= Evelyne Porret =

Swiss potter (1939–2021)

Evelyne Porret (1939 – June 1, 2021) was a Swiss potter. Originally from Switzerland, she moved to the village of Tunis, in the oasis of Fayoum with partner Michel Pastore, and established a pottery school in the village in the 1980s which played a large role in creating the village's pottery culture. The pottery school still exists today.

== Life ==
Evelyne Porret was born in Switzerland. Her father was a Protestant pastor in Cairo, and her mother, a housewife. In 1960, after graduating from the School of Decorative Arts in Genèva with Philippe Lambercy, she moved to Cairo.
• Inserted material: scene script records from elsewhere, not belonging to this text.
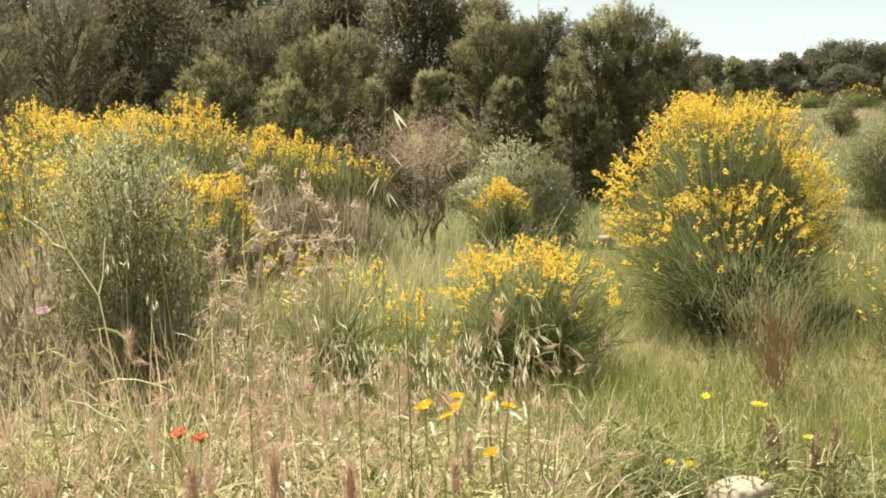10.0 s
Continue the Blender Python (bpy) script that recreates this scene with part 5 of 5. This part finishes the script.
for az, d, up, size, sd, mat, lab in ((-9.9, 3.45, 0.05, (0.11, 0.09, 0.10), 1, PLASTER, "white plaster lump beside the bricks"), (25.4, 3.40, 0.045, (0.19, 0.15, 0.11), 2, STONE, "rounded pale stone in the weeds"), (38.3, 3.12, 0.06, (0.10, 0.09, 0.07), 3, STONE, "small pale stone in dry grass"),
                                      (34.8, 3.0, 0.03, (0.10, 0.08, 0.06), 4, STONE, "small pale stone in dry grass"), (30.6, 13.8, 0.10, (0.20, 0.14, 0.13), 5, MORTAR, "pale stone lying in the grass"), (22.3, 3.25, 0.02, (0.12, 0.1, 0.06), 7, STONE, "small pale stone in the weeds"), (-8.2, 3.3, 0.02, (0.09, 0.07, 0.05), 8, STONE, "small pale stone in the weeds")):
    stone(spot(az, d, up), size, sd, mat, lab)

# ---- fine cover ----
grass("bank_grass", 3000, 15, 1.7, 4.7, A0, 38, 0.25, 0.005, 2, 0.045, RNG, label="short green and straw grass on the bank", lean=0.6, add=0.10)
grass("shrub_grass", 760, 9, 3.75, 5.0, -26, -1, 0.36, 0.005, 3, 0.06, RNG, GRASS, "grass blades growing through the dark shrub", 0.25, -0.15, curl=0.5)
grass("dry_grass", 2300, 10, 1.7, 4.9, 30, A1, 0.30, 0.0066, 4, 0.06, RNG, DRY, "dry straw-coloured grass", 0.8, 0.08, curl=1.3, lit=0.9)
grass("mixed_grass", 1900, 9, 1.8, 5.4, 29, A1, 0.34, 0.0055, 3, 0.05, RNG, GRASS, "green grass among the straw", 0.5, -0.30, curl=0.9)
grass("dry_litter", 3000, 10, 1.4, 4.9, 28, A1, 0.21, 0.008, 2, 0.06, RNG, DRY, "tangled dry straw litter", 1.3, 0.24, curl=0.9, lit=0.9)
grass("grey_weeds", 330, 11, 3.5, 5.1, 46, A1, 0.50, 0.006, 3, 0.07, RNG, SILVER, "tall grey-green weeds before the shrubs", 0.5, 0.0, curl=0.9, lit=0.6)
grass("straw_stalks", 240, 3, 2.3, 5.0, 31, A1, 0.36, 0.005, 3, 0.03, RNG, DRY, "tall single straw stalks", 0.3, 0.2, lit=0.9)
grass("tall_weeds", 330, 8, 3.5, 5.4, 41, A1, 0.58, 0.006, 3, 0.05, RNG, DRY, "tall pale stalks before the shrubs", 0.35, -0.1, curl=0.8, lit=0.9)
grass("tall_green_weeds", 220, 9, 3.5, 5.4, 41, A1, 0.52, 0.006, 3, 0.05, RNG, GRASS, "tall light green stalks before the shrubs", 0.4, 0.1)
grass("silver_grass", 4200, 11, 8.5, 27, 32, 50, 0.42, 0.008, 2, 0.07, RNG, SILVER, label="tall pale silvery grass", add=0.15)


def heads(name, n, r0, r1, a0, a1, h0, h1, size, material, label, rng, category="flower", stalk=True, slim=0.9):
    """Small flower or seed heads on thin stalks, scattered in the grass."""
    x, y = sector(n, r0, r1, a0, a1, rng)
    keep = field_noise(x * 0.9 + 9, y * 0.9) + rng.normal(0, 0.35, n) > 0.05
    x, y = x[keep], y[keep]
    n = len(x)
    base = np.stack([x, y, terrain(x, y)], -1)
    way = np.concatenate([rng.normal(0, 0.15, (n, 2)), np.ones((n, 1))], 1)
    L = rng.uniform(h0, h1, n)
    g = Geo()
    if stalk:
        s = Geo()
        ribbons(s, base, way, L, 0.003 + 0.0002 * np.hypot(x, y), 0, 0.6, rng, 1, 0.4)
        stuff(name + "_stalks", s, GRASS, "thin green stalks in the meadow", "grass")
    top = base + unit(way) * L[:, None]
    k = np.repeat(np.arange(n), 5)
    leaves(g, top[k] + rng.normal(0, size * 0.25, (len(k), 3)), ball_dirs(len(k), rng) * 0.7 + way[k] * (1.6 - slim), size * rng.uniform(0.6, 1.2, len(k)), size * slim * 0.6, rng.random(len(k)), rng)
    return stuff(name, g, material, label, category)


heads("sorrel_heads", 5200, 4.8, 16, -22, 22, 0.22, 0.42, 0.022, RUSTY, "rusty seed heads over the grass", RNG, "grass", True, 0.3)
heads("pink_blooms", 4300, 7.5, 22, -24, -2, 0.29, 0.48, 0.019, PINK, "pale pink and lilac meadow flowers", RNG)
heads("brome_heads", 520, 3.6, 8.5, 35, 50, 0.28, 0.52, 0.045, OAT, "slender pale brome spikelets over the grass", RNG, "grass", True, 0.16)
heads("straw_heads", 9000, 4.4, 13, A0, A1, 0.18, 0.42, 0.022, DRY, "pale straw seed heads over the grass", RNG, "grass", True, 0.22)
heads("far_blooms", 2200, 17, 50, -24, 3, 0.22, 0.40, 0.035, PINK, "pinkish dry flower heads far out", RNG, "flower", False)


def foxtails(n, rng):
    """Fuzzy pinkish barley-like heads over the dry grass."""
    x, y = sector(n, 1.6, 3.4, 31, A1, rng)
    base = np.stack([x, y, terrain(x, y) + rng.uniform(0.16, 0.46, n)], -1)
    way = unit(rng.normal(0, 0.55, (n, 3)) + (0, 0, 0.8))
    k = np.repeat(np.arange(n), 22)
    m = len(k)
    g = Geo()
    ribbons(g, base[k] + way[k] * rng.uniform(0, 0.035, (m, 1)), way[k] + rng.normal(0, 0.35, (m, 3)), rng.uniform(0.02, 0.05, m), 0.002, 0, np.clip(rng.random(n)[k] * 0.6 + rng.random(m) * 0.4, 0, 1), rng, 1)
    return stuff("foxtail_heads", g, SPIKE, "fuzzy pinkish straw heads over dry grass", "grass")


foxtails(520, RNG)


def dead_leaves(n, rng):
    """Broad curled dead leaves and husks caught in the straw."""
    x, y = sector(n, 1.5, 3.6, 31, A1, rng)
    ok = rng.random(n) < smooth(31, 40, np.degrees(np.arctan2(-x, y)))
    x, y = x[ok], y[ok]
    m = len(x)
    q = np.stack([x, y, terrain(x, y) + rng.uniform(0.0, 0.30, m)], -1)
    g = Geo()
    ribbons(g, q, rng.normal(0, 0.7, (m, 3)) + (0, 0, 0.25), rng.uniform(0.03, 0.085, m), rng.uniform(0.005, 0.010, m), rng.uniform(0.3, 1.4, m), rng.random(m) * 0.5, rng, 3, 0.5)
    return stuff("dead_leaves", g, DRY, "curled dead leaves caught in the straw", "grass")


dead_leaves(3200, RNG)
grass("tall_silver_grass", 620, 9, 8.5, 17.5, 29, 44, 0.70, 0.009, 2, 0.09, RNG, SILVER, "tall pale grass below the bare shrub", add=0.1)
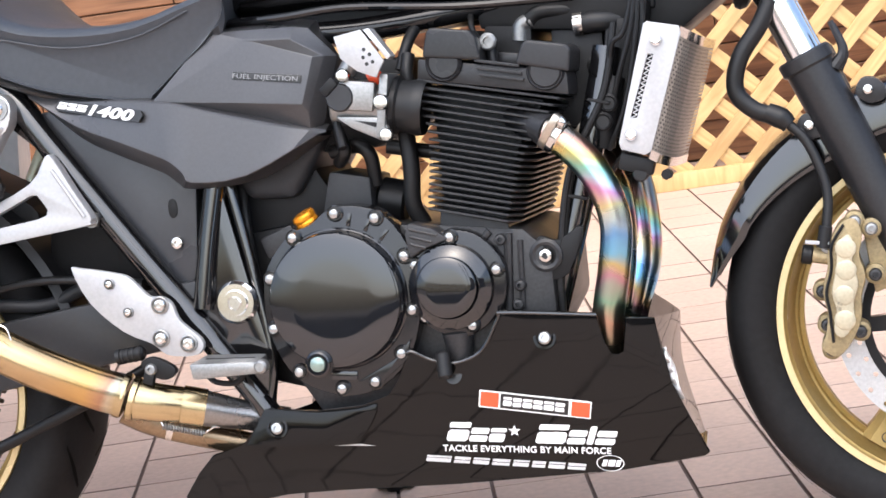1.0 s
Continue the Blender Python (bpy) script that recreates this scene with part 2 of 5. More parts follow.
def wood(name, light, dark, rough=0.7, stretch=(6, 6, 0.6), scale=9.0, crack=0.5):
    """Weathered or stained timber with grain along z of the object."""
    m = bpy.data.materials.new(name)
    m.use_nodes = True
    n, l, b = nodes_of(m)
    co = n.new("ShaderNodeTexCoord")
    mp = n.new("ShaderNodeMapping")
    mp.inputs["Scale"].default_value = stretch
    l.new(co.outputs["Object"], mp.inputs["Vector"])
    a = n.new("ShaderNodeTexNoise")
    a.inputs["Scale"].default_value, a.inputs["Detail"].default_value, a.inputs["Distortion"].default_value = scale, 6, 0.6
    c = n.new("ShaderNodeTexNoise")
    c.inputs["Scale"].default_value, c.inputs["Detail"].default_value = 2.2, 3
    l.new(mp.outputs[0], a.inputs["Vector"])
    l.new(co.outputs["Object"], c.inputs["Vector"])
    ramp = n.new("ShaderNodeValToRGB")
    ramp.color_ramp.elements[0].color, ramp.color_ramp.elements[1].color = (*dark, 1), (*light, 1)
    ramp.color_ramp.elements[0].position, ramp.color_ramp.elements[1].position = 0.3, 0.62
    l.new(a.outputs[0], ramp.inputs[0])
    mr = n.new("ShaderNodeMapRange")
    mr.inputs["From Min"].default_value, mr.inputs["From Max"].default_value = 0.3, 0.7
    mr.inputs["To Min"].default_value, mr.inputs["To Max"].default_value = 0.78, 1.15
    l.new(c.outputs[0], mr.inputs["Value"])
    sc = n.new("ShaderNodeVectorMath")
    sc.operation = "SCALE"
    l.new(ramp.outputs[0], sc.inputs[0])
    l.new(mr.outputs[0], sc.inputs["Scale"])
    l.new(sc.outputs[0], b.inputs["Base Color"])
    b.inputs["Roughness"].default_value = rough
    bp = n.new("ShaderNodeBump")
    bp.inputs["Strength"].default_value, bp.inputs["Distance"].default_value = crack, 0.004
    l.new(a.outputs[0], bp.inputs["Height"])
    l.new(bp.outputs[0], b.inputs["Normal"])
    return m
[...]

On her first visit to Fayoum, she was accompanied by the Egyptian lyricist Sayed Hegab, who she would later marry. After regular visits to ceramics workshops across Egypt during the 1960s and 1970s, she moved in 1984 to the oasis of Fayoum, later to launch the Ptah Association for Training Urban and Rural Children in Ceramic Works, which remains the largest pottery school in Fayoum.

Porret would watch local children playing in the mud, which is abundant in the wet soil of the village that sits on the banks of Lake Qarun (Lake Moeris). As a result Porret decided to launch the village's first pottery school which would teach locals how to make a living through pottery skills.